WASHINGTON, DC (August 2, 2014) --The National Association of Black Journalists (NABJ) today issued its 2014 Thumbs Down Award to National Public Radio (NPR). The Thumbs Down Award is given annually for reporting, commentary or other content found to be racially insensitive, or for practices at odds with the mission of the National Association of Black Journalists.
The 2014 Thumbs Down Award was given to National Public Radio following the decision to cancel the program Tell Me More and to eliminate 28 positions across the NPR newsroom in an effort to cut costs.
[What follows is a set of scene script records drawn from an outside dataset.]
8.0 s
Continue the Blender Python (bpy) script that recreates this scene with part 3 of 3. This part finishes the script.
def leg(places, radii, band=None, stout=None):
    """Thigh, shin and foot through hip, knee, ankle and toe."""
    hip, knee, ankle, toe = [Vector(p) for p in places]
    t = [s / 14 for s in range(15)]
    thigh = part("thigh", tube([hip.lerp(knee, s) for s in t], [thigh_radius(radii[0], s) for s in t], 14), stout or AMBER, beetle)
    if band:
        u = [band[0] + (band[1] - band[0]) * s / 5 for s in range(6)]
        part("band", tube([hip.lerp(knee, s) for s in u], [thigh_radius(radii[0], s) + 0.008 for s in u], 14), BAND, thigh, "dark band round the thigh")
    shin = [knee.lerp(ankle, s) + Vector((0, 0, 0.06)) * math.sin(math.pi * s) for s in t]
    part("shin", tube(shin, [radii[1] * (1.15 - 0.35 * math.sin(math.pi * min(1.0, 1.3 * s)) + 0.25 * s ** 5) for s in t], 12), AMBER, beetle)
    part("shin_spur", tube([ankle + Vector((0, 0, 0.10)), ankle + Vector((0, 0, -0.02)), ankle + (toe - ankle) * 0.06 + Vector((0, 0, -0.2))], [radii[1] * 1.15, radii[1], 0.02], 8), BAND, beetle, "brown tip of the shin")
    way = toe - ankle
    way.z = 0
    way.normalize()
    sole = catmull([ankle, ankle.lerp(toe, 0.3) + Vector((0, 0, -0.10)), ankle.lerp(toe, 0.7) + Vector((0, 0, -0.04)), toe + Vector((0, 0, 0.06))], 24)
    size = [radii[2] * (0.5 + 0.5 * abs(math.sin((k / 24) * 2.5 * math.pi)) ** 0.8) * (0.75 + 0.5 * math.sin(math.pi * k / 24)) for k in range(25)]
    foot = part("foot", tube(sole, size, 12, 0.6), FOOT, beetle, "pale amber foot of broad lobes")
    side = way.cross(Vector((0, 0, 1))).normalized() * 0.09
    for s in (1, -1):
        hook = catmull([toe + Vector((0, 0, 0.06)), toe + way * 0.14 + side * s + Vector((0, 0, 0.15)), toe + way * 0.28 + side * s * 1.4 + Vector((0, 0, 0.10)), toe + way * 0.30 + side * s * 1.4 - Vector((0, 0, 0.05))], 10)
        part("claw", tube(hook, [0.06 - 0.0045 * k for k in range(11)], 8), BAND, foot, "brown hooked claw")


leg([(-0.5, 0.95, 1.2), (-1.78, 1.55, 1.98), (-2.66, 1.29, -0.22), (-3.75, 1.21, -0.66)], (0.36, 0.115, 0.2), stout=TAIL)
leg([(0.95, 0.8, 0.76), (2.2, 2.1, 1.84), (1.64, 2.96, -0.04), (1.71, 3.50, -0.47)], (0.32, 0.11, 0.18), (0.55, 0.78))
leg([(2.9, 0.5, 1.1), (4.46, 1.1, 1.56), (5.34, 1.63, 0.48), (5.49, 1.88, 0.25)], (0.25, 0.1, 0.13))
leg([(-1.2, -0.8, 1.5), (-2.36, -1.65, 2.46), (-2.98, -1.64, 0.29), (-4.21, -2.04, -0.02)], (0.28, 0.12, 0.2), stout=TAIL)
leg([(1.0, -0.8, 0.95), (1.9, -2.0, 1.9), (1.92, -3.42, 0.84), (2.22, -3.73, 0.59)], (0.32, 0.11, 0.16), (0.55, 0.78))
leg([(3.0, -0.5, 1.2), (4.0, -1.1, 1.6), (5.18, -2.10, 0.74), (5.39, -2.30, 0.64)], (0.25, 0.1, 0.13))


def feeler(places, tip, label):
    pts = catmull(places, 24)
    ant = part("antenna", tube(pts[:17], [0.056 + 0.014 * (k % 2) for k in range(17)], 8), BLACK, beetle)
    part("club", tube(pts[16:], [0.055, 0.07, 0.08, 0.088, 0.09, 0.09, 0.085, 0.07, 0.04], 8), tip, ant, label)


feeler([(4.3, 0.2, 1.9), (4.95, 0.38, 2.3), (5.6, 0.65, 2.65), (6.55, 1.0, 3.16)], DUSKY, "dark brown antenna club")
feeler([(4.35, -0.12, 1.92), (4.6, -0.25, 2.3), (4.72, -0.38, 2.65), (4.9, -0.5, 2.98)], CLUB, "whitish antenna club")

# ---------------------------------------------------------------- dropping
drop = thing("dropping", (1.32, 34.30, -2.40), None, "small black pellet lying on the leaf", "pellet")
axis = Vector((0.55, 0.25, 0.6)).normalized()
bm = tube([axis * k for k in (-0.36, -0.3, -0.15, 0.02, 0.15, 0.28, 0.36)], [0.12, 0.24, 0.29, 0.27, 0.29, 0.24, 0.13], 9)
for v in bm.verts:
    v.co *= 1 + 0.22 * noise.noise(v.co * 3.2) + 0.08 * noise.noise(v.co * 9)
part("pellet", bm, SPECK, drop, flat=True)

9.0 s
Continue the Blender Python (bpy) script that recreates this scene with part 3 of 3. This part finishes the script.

Tell Me More was started in 2007 with host Michel Martin and was designed to attract new audiences to public radio, to use new and innovative storytelling methods, and to discuss issues of particular importance to people of color. The shows creation followed the loss of Tavis Smiley’s radio show to Public Radio International and then the cancellation of the program, which succeeded Smiley’s News and Notes.
“The importance of public media to make a concerted effort to be distinctive in its storytelling methods, to offer its audiences depth by featuring untold stories, and to as an end result diversify and expand audiences was best exemplified by a show like Tell Me More and how the program sought to operate,” said NABJ President Bob Butler. “NPR’s has as two of it’s stated goals in its strategic to ‘expand, diversify and engage our audiences’ and ‘grow net revenues.’ One however cannot supercede the other and greater care should have been taken to preserve Tell Me More as an example of what NPR’s new core should be and as as a representation of a truly superb way in which public media can embrace diversity.”
NABJ is mindful of NPR’s other initiative such as the Peabody award-winning “Race Card Project” and “CodeSwitch.” These programs are worthy of praise and should be supported. Still the opportunity cannot be loss to encourage National Public Radio to live up to the companies full potential and be standard bearers and to be the company which in everything it does show others in public media and media at large how to make sure journalism and media are inclusive and really do provide a service to the public.
An advocacy group established in 1975 in Washington, D.C., NABJ is the largest organization for journalists of color in the nation, and provides career development as well as educational and other support to its members worldwide.